Minister for Foreign Affairs (Mr. Cowen): Information on Brian Cowen Zoom on Brian Cowen I propose to take Questions Nos. 210 to 215, inclusive, together.

In common with its EU partners, Ireland regards Tibet as an integral part of China, and the Government of the People's Republic of China, as the only legal government of China. The Government believes that the best way to achieve progress in relation to the situation in Tibet is through peaceful dialogue between the Government in Beijing and the Dalai Lama.

The Government, in bilateral contacts with China, and through contacts between the European Union and China, has consistently called on the Chinese Government to engage in meaningful [1056] dialogue with the Dalai Lama, and to respect fully the rights of the Tibetan people.

The Taoiseach met Premier Zhu of China in September 2001, and I met my Chinese counterpart, Minister Tang, in January of this year. Both of us took advantage of these opportunities to highlight the level of concern in Ireland in relation to Tibet, and strongly encouraged our Chinese counterparts to engage in meaningful dialogue with the Dalai Lama on issues of concern. Since then, the Minister of State, Deputy Kitt, met Mrs. Kesang Takla, the London-based representative of the Dalai Lama, who briefed him on the current situation in Tibet.

In September of this year, two special envoys of the Dalai Lama visited Beijing and Tibet. The purpose of their visit was to explain the Dalai Lama's proposal for a middle way and to allay Chinese concerns that this would promote Tibetan secession from China. In common with our EU partners, Ireland welcomed this visit. The head of the Dalai Lama's delegation said in a statement that he had been impressed by the greater flexibility in attitude displayed by the current Chinese leaders. The Dalai Lama welcomed the positive gesture by the leadership in Beijing in receiving the delegation, and was very pleased that a renewed contact had been established. For our part, I hope this visit will pave the way for direct dialogue between the Chinese Government and the Dalai Lama, leading to a peaceful and lasting solution to the Tibetan question.

On the issue of an EU special representative, in March last year the Dalai Lama sent a letter to the EU Presidency, and to Foreign Ministers of EU member states, asking the EU to appoint an EU special representative to Tibet. The EU discussed this request and replied with a joint response later that month, deciding not to make such an appointment as it was felt that any EU representative would be unable to contribute effectively to the situation in Tibet without Chinese support.

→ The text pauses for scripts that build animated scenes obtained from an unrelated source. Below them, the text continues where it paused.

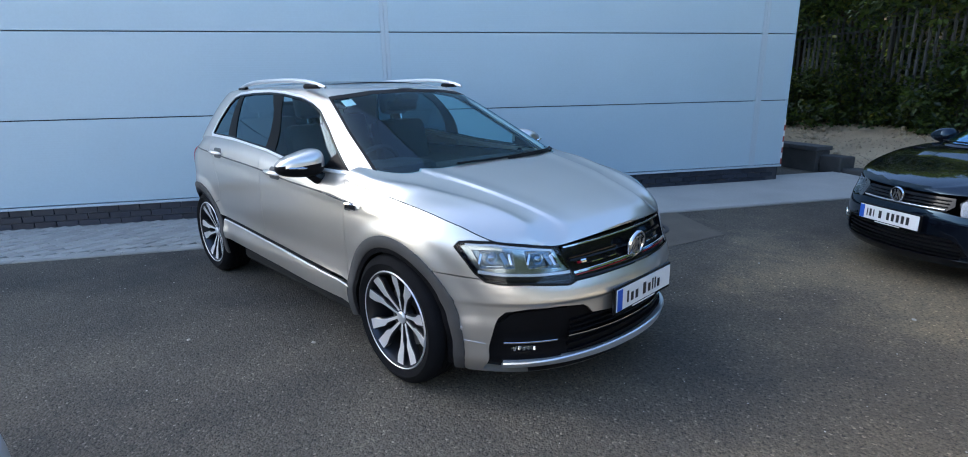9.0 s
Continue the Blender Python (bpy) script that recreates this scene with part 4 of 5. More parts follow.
part("grille_bar", ribbon(tig_surf, grille_line(0.798, 0.011, -0.455, 0.455), 0.007, 0.002, 0.02), CHROME, grille, smooth=True)
part("grille_bar", ribbon(tig_surf, grille_line(0.685, 0.013, -0.435, 0.435), 0.012, 0.004, 0.02), CHROME, grille, smooth=True)
for z in (0.742, 0.662):
    part("grille_slat", ribbon(tig_surf, grille_line(z, 0.010, -0.435, 0.435), 0.020, -0.004, 0.014), GLOSS, grille, smooth=True)
for lo, hi in ((-0.32, -0.25), (-0.20, -0.15), (0.15, 0.20), (0.25, 0.32)):
    part("grille_bar", ribbon(tig_surf, grille_line(0.710, 0.010, lo, hi), 0.005, 0.002, 0.012), CHROME, grille, smooth=True)
part("grille_accent", ribbon(tig_surf, [tig_y(y, 0.716) for y in np.linspace(0.352, 0.380, 6)], 0.016, 0.003, 0.012), CHROME, grille, smooth=True)
part("grille_accent", ribbon(tig_surf, [tig_y(y, 0.713) for y in np.linspace(0.384, 0.394, 6)], 0.009, 0.003, 0.012), RED, grille, smooth=True)
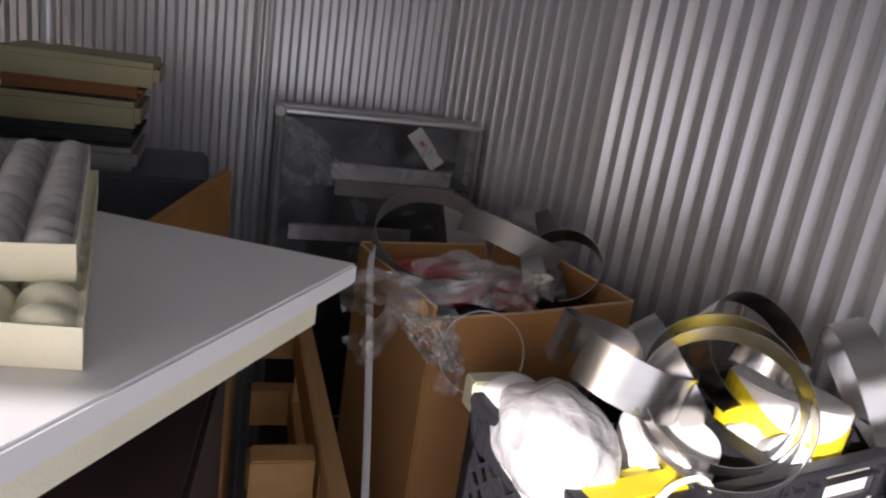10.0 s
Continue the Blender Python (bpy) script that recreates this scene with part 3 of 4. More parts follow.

As regards the Commission on Human Rights, the EU, in its statement at this year's session on the question of the violation of human rights and fundamental freedoms in any part of the world, expressed its extreme concern about the intensified repression against persons belonging to ethnic minorities in Tibet. Ireland, which will begin a three year term on the Council in January 2003, will work closely with partners to identify priorities to be pursued by the EU at the forthcoming Commission. However, there would be a general concern that any attempt to introduce a resolution at the Commission on Human Rights or the UN General Assembly would prejudice ongoing efforts by the EU to initiate a peaceful and meaningful dialogue with the Chinese authorities on a range of human rights issues, including Tibet.

As part of this ongoing dialogue, the Irish Centre for Human Rights at NUI Galway participates in, and is the co-ordinator on the EU side, of the EU-China human rights seminar, which was established to encourage the exchange of views [1057] between human rights experts from the EU and China.

I am aware that a resolution on Tibet was adopted by the lower house of the Italian Parliament on 9 October 2002. For the reasons outlined above, I would not envisage introducing a similar resolution in the Dáil. At the same time, I would wish to emphasise that the Government will continue to avail of every opportunity to raise its concerns regarding the situation in Tibet with the Chinese authorities.